A few “modest” changes to existing pickleball days and hours, including opening up the Piedmont Middle School courts for some after-school time during the week, could be approved at November’s Piedmont Recreation Commission meeting, commissioners said Wednesday night.
Opening up the middle school courts on some weekdays is one of four recommendations from the rec commision’s pickleball subcommittee expected to be put to a vote in November. The others are changing middle school pickleball hours on Sundays, from 2 to 4 p.m. to 1 to 4; extending pickleball hours at Beach Elementary School on Tuesdays, Wednesdays and Thursdays from 10 a.m.to 1 p.m., instead of ending at 12:30 p.m.; and pursuing possible formal pickleball instructional programs in Piedmont .
“The Recreation Department is already looking into that,” rec commission Chairman Steve Roland said at Wednesday night’s monthly regular meeting.
The recommendations, Roland said, came after a public meeting earlier this month where several public comments were offered. Several written comments were also received, he said.
The days and hours for weekday play at the middle school, if that idea is approved, have not yet been established.
Pickleball has taken Piedmont by storm over the past couple of years. Essentially a scaled-down version of tennis, pickleball has become especially popular with seniors, an expanding demographic. The city’s three courts — at Beach Elementary, Hampton Field and the middle school — host approximately 165 regular players. The city has partnered with the Piedmont Unified School District to renovate the hardcourt surfaces at the middle school courts, which officially opened Sept. 7.
Most notably among residents living near the Beach courts, there were complaints about noise, including that created by the sound of paddles striking balls that echoes off the nearby concrete walls of the Oakland Avenue bridge.
Roland said Wednesday night that a survey of approximately 35 people in that area showed that pickleball-related noise is essentially a non-issue.
“Almost nobody was saying it’s a problem,” Roland said.
Some other suggested actions that won’t be pursued, at least for the time being, include reservation signups for pickleball court time; including pickleball courts in the longterm Linda Beach Master Plan; and making pickleball court striping at Hampton Field more vivid and distinct, and easier to see. That latter idea got pushback from tennis players there, whose own court lines are adjacent to those of the pickleball courts. Darker pickleball striping, Roland said, could adversely affect tennis play, Roland said.
“We’re trying to find a happy medium,” he said.
The next Recreation Commission meeting is scheduled for Nov. 20.
Progress at Reich tennis center
Progress on the ongoing refurbishing of the tennis courts on Vista Avenue — now known as the Corey Reich Tennis Center — is moving along, acting Recreation Director Erin Rivera told the rec commission Wednesday.

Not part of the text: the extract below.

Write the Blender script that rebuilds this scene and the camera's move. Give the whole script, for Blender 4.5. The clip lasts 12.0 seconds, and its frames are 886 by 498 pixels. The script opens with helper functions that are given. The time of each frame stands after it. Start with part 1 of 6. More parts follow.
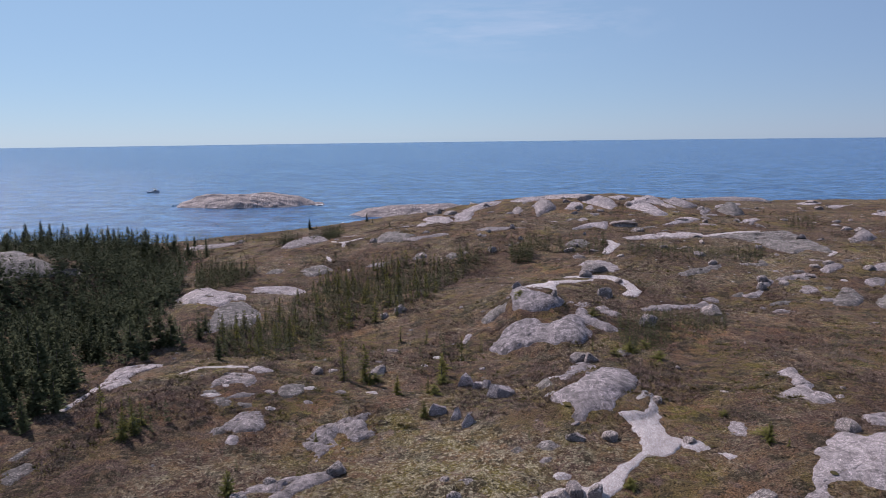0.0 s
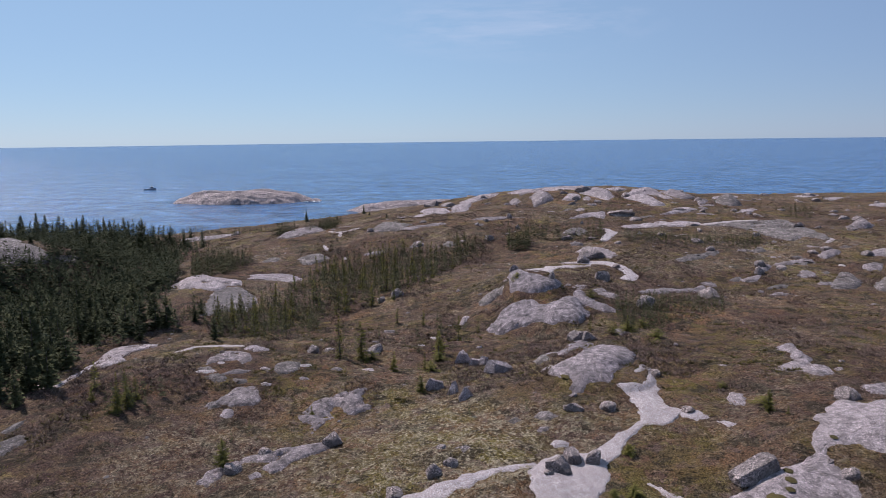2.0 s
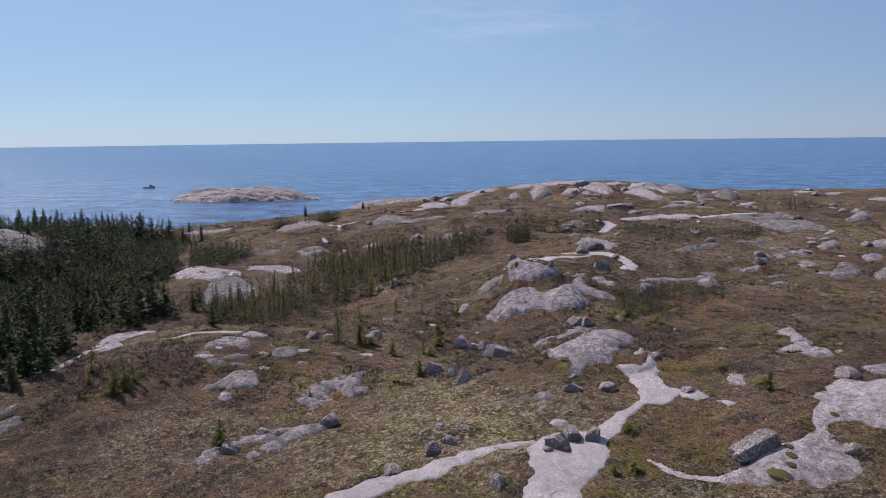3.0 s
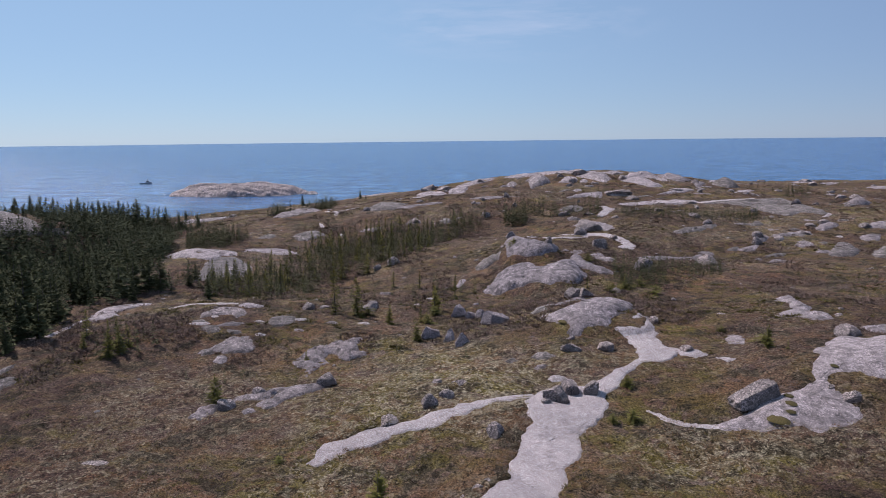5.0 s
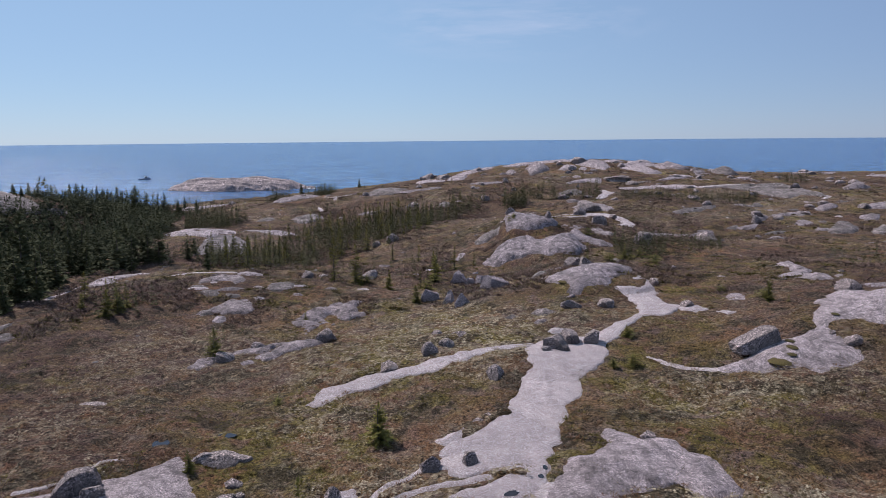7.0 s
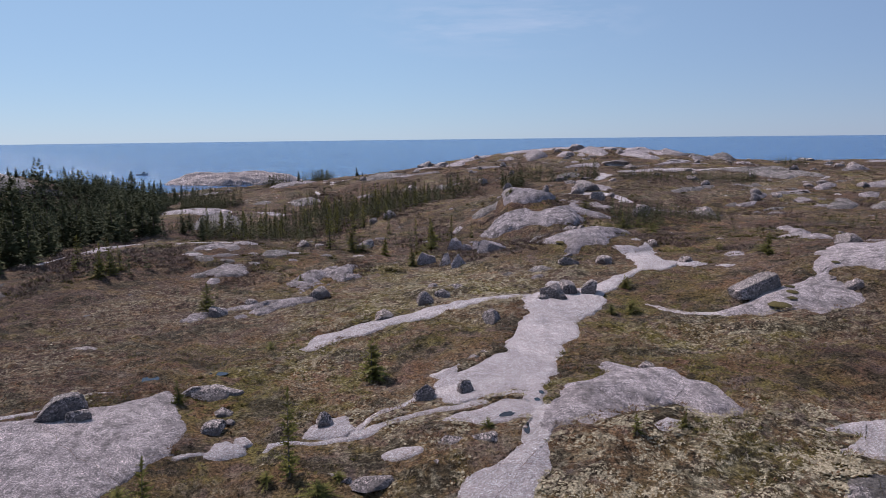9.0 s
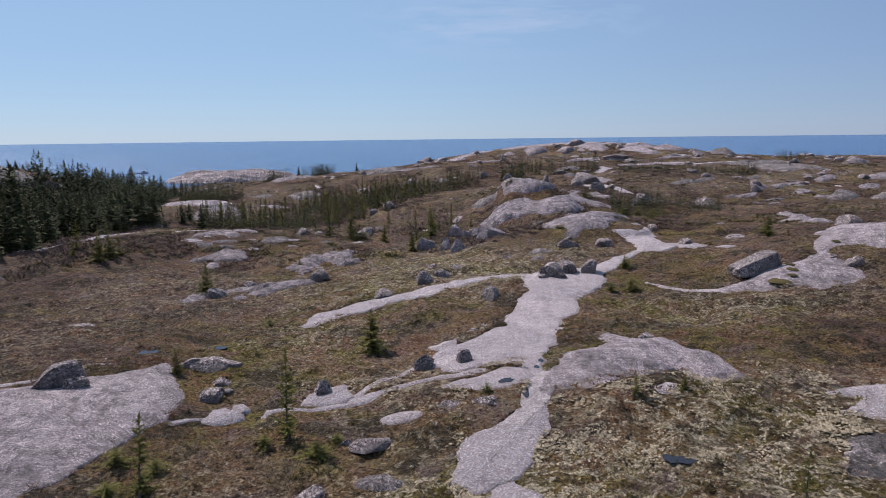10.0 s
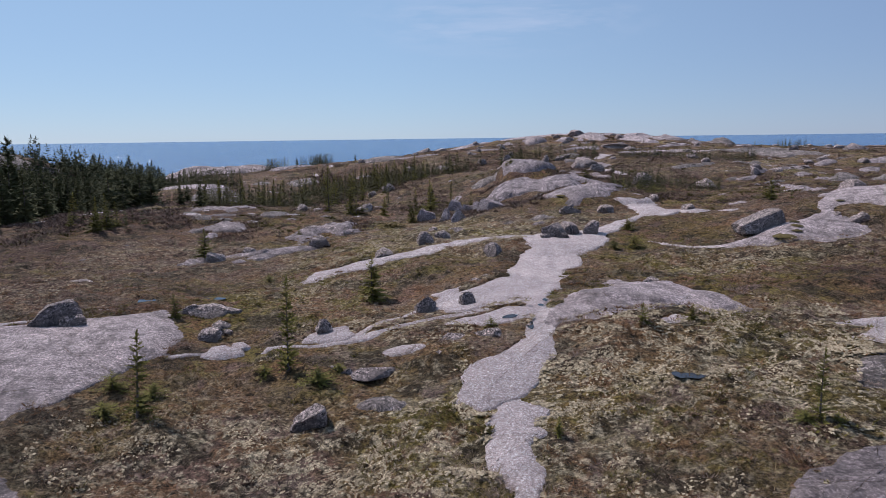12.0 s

A new water fountain with a bottle filler and new spectator bleachers and players’ benches have already been installed, Rivera said, and reconstruction of the entryway will be done as soon after the end of the high school girls varsity tennis season ends as possible. The season ends Nov. 18, Rivera said.

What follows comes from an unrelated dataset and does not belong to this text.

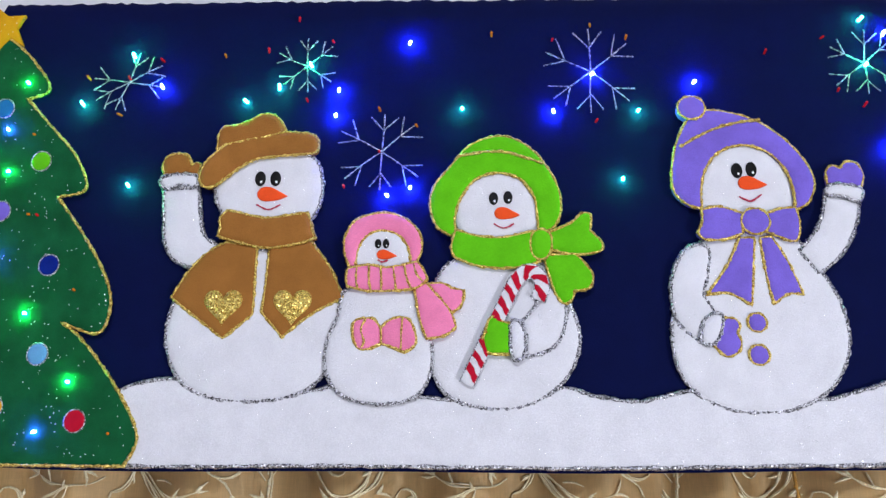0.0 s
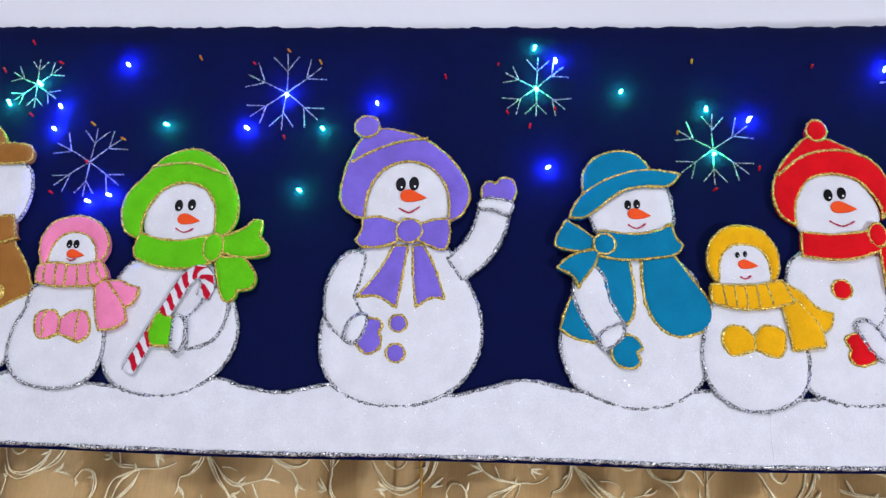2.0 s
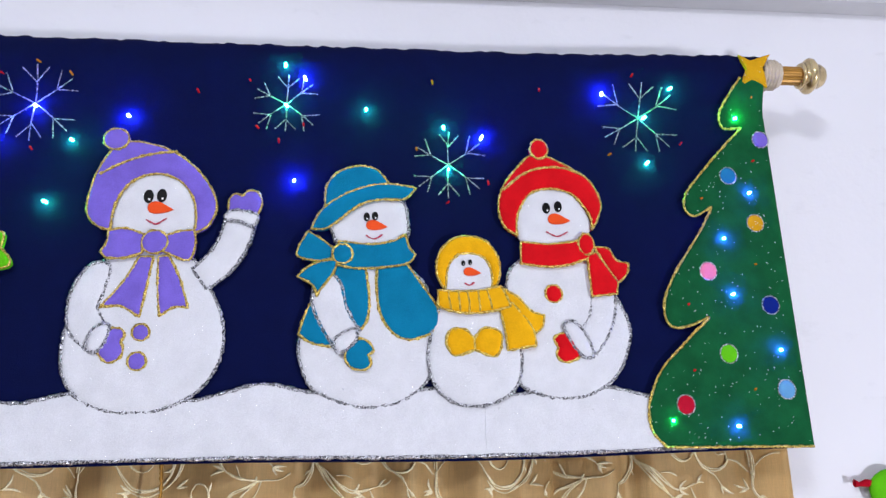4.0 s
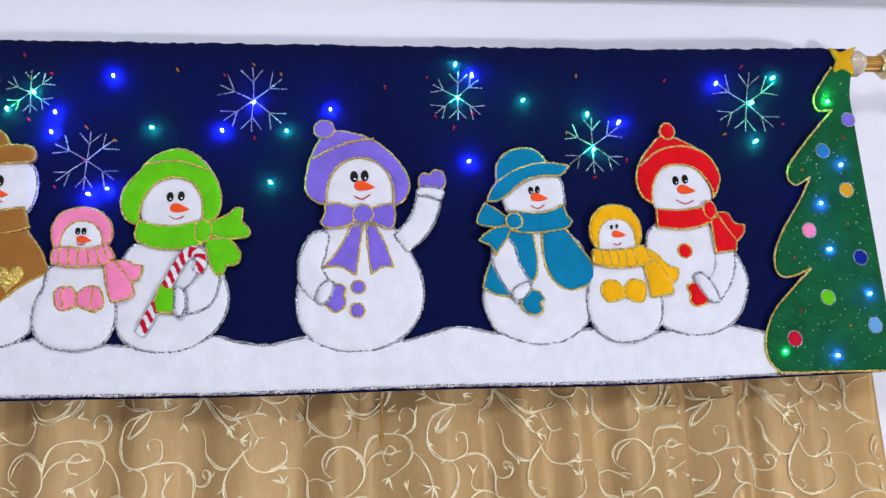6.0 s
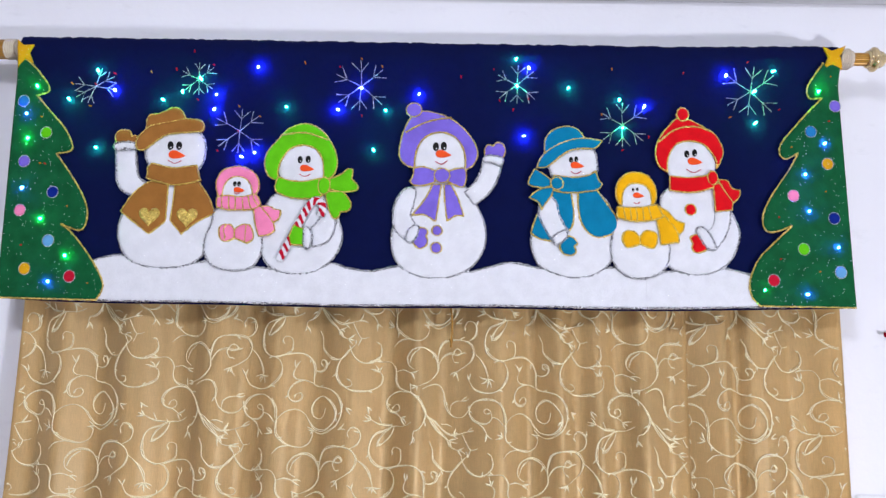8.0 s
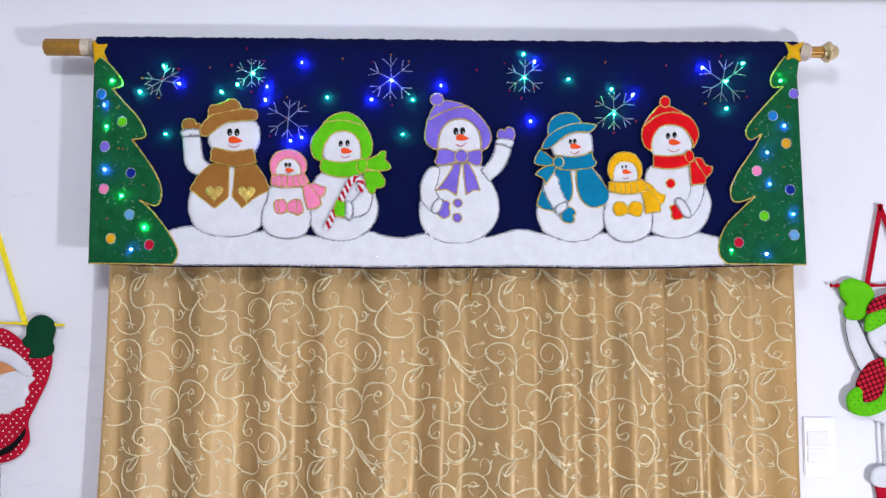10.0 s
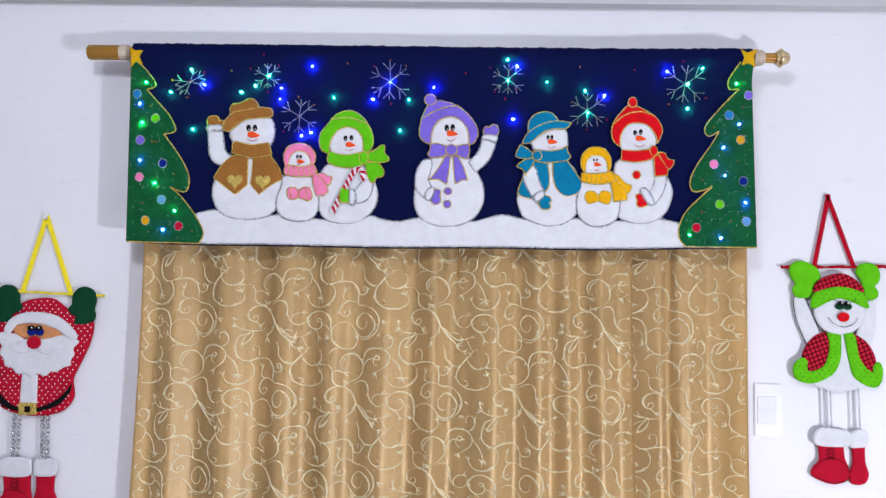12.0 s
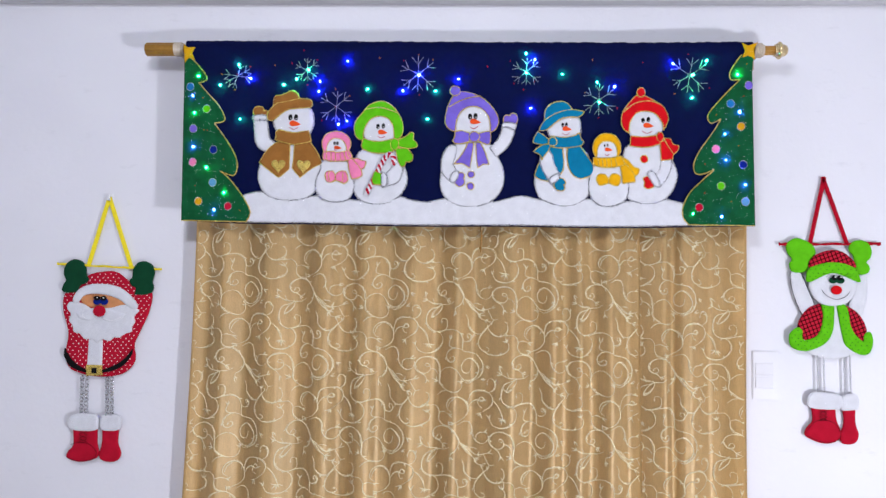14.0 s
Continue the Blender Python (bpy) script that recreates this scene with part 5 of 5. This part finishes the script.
class Doll:
    def __init__(self, x, z, mats):
        self.x, self.z, self.mats, self.bm = x, z, mats, bmesh.new()

    def line_of(self, pts, step=0.003):
        return smooth_line([(self.x + a / 100, self.z + b / 100) for a, b in pts], step=step)

    def y(self, layer):
        return WALL_Y - 0.008 - 0.0022 * layer

    def felt(self, pts, mat, layer, puff=0.003, trim=None):
        ring = self.line_of(pts)
        slab(self.bm, ring, WALL_Y - 0.004 if layer < 2 else self.y(layer) + 0.006, self.y(layer) - 0.001, self.mats.index(mat), puff, 0.008)
        if trim is not None:
            bead(self.bm, ring, self.y(layer) + 0.001, 0.0008, self.mats.index(trim))
        return ring

    def spot(self, x, z, r, rz, mat, layer):
        slab(self.bm, self.line_of(oval(x, z, r, rz, 8), 0.002), self.y(layer) + 0.002, self.y(layer) - 0.0012, self.mats.index(mat), 0.0005, 0.0006)

    def dots(self, ring, gap, r, mat, layer, keep_out=()):
        xs, zs = [p.x for p in ring], [p.y for p in ring]
        row, z, rng2 = 0, min(zs) + gap * 0.4, random.Random(5)
        while z < max(zs):
            x = min(xs) + (gap / 2 if row % 2 else 0)
            while x < max(xs):
                p = Vector((x + rng2.uniform(-0.1, 0.1) * gap, z + rng2.uniform(-0.1, 0.1) * gap))
                if all(inside(p + d, ring) for d in (Vector((2 * r, 0)), Vector((-2 * r, 0)), Vector((0, 2 * r)), Vector((0, -2 * r)))):
                    v = [self.bm.verts.new((p.x + r * math.cos(math.pi * k / 3), self.y(layer) - 0.0013, p.y + r * math.sin(math.pi * k / 3))) for k in range(6)]
                    v.append(self.bm.verts.new((p.x, self.y(layer) - 0.0019, p.y)))
                    for k in range(6):
                        self.bm.faces.new((v[k], v[(k + 1) % 6], v[6])).material_index = self.mats.index(mat)
                x += gap
            z += gap * 0.62
            row += 1

    def strap(self, a, b, width, mat):
        ax, az, bx, bz = self.x + a[0] / 100, self.z + a[1] / 100, self.x + b[0] / 100, self.z + b[1] / 100
        d = Vector((bx - ax, bz - az)).normalized()
        s = Vector((-d.y, d.x)) * width / 2
        slab(self.bm, [Vector((ax, az)) + s, Vector((bx, bz)) + s, Vector((bx, bz)) - s, Vector((ax, az)) - s], self.y(0) + 0.0012, self.y(0), self.mats.index(mat), 0.0003, 0.0004)

    def stick(self, a, b, r, mat):
        bead(self.bm, smooth_line([(self.x + a[0] / 100, self.z + a[1] / 100), (self.x + b[0] / 100, self.z + b[1] / 100)], False, 0.01), self.y(0) - 0.002, r, self.mats.index(mat), False, random.Random(2), 6)

    def stitch(self, pts, mat, layer, r=0.0005):
        bead(self.bm, smooth_line([(self.x + a / 100, self.z + b / 100) for a, b in pts], False, 0.002), self.y(layer) - 0.001, r, self.mats.index(mat), False)

    def chain(self, a, b, k0=1.0):
        chain(self.bm, self.x + a[0] / 100, self.z + a[1] / 100, self.x + b[0] / 100, self.z + b[1] / 100, self.y(1), self.mats.index(steel), k0)

    def done(self, label):
        return tagged(part("hanging_doll", self.bm, self.mats), label, "doll", "wall dolls")


white_dot = white_paint
d = Doll(-0.9, 1.232, [felt_crimson, white_felt, felt_dark_green, felt_skin, felt_black, gold_glitter, yellow_ribbon, steel, white_dot, felt_navy, felt_red])
d.strap((0.9, 44.6), (-3.7, 27.0), 0.011, yellow_ribbon)
d.strap((0.9, 44.6), (7.5, 26.8), 0.011, yellow_ribbon)
d.stick((-11.6, 27.5), (15.3, 26.6), 0.0028, yellow_ribbon)
suit = d.felt([(-9.2, 20.1), (-9.5, 15.9), (-7.9, 10.3), (-8.3, 4.7), (-6.5, 1.2), (0, -0.4), (6.4, 0.5), (9.4, 3.7), (9.1, 7.8), (10.2, 10.7), (12.5, 16.3), (12.8, 21.2), (9, 24), (7.6, 23.2), (4, 25.6), (1.1, 25.9), (-3.2, 24.9), (-5.2, 22.3)], felt_crimson, 1)
d.dots(suit, 0.0135, 0.0015, white_dot, 1)
d.felt([(-9.9, 21.4), (-9.5, 22.6), (-9.0, 23.4), (-9.7, 25.2), (-9.2, 27.4), (-7.4, 28.7), (-5.2, 28.3), (-4.0, 26.6), (-3.9, 24.9), (-3.1, 23.9), (-3.8, 22.8), (-5.2, 22.2), (-5.9, 20.5), (-5.9, 20.5), (-8.4, 20.3), (-9.8, 20.7)], felt_dark_green, 3)
d.felt([(8.7, 20.2), (8.7, 20.2), (9.0, 21.8), (7.9, 22.4), (7.3, 23.6), (8.0, 24.6), (8.1, 26.5), (9.2, 28.1), (11, 28.6), (12.9, 27.7), (13.6, 25.8), (13.2, 23.6), (13.5, 22.4), (13.2, 21), (11.3, 20.2)], felt_dark_green, 3)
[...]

New LED lighting is scheduled to be installed during summer 2020, she added.
The Piedmont City Council had already committed enough money to make basic fixes to make the Recreation Center’s tennis courts to make basic repairs when, in November 2018, it agreed to help launch, along with the Piedmont Recreation Facilities Organization and local tennis players, a more robust long-term fundraising campaign for major improvements and ongoing maintenance.
The Corey Reich Tennis Center was formally christened in August.
Reich is a 2004 graduate of Piedmont High School, where he played on the varsity tennis team. In 2007, while a student at Middlebury College in Vermont, he was diagnosed with amyotrophic lateral sclerosis, also known as Lou Gehrig’s disease, a progressive nervous system disease; Reich now uses a wheelchair.
After graduation, he came back to Piedmont, and is now an assistant coach for the successful Piedmont High varsity tennis teams.
The city and the PRFO have made long-term commitments to maintain and upgrade the courts and related facilities. Said Rec Commissioner Glyn Burge Wednesday night, “All the courts have been ‘sold’ to sponsors, which is great.”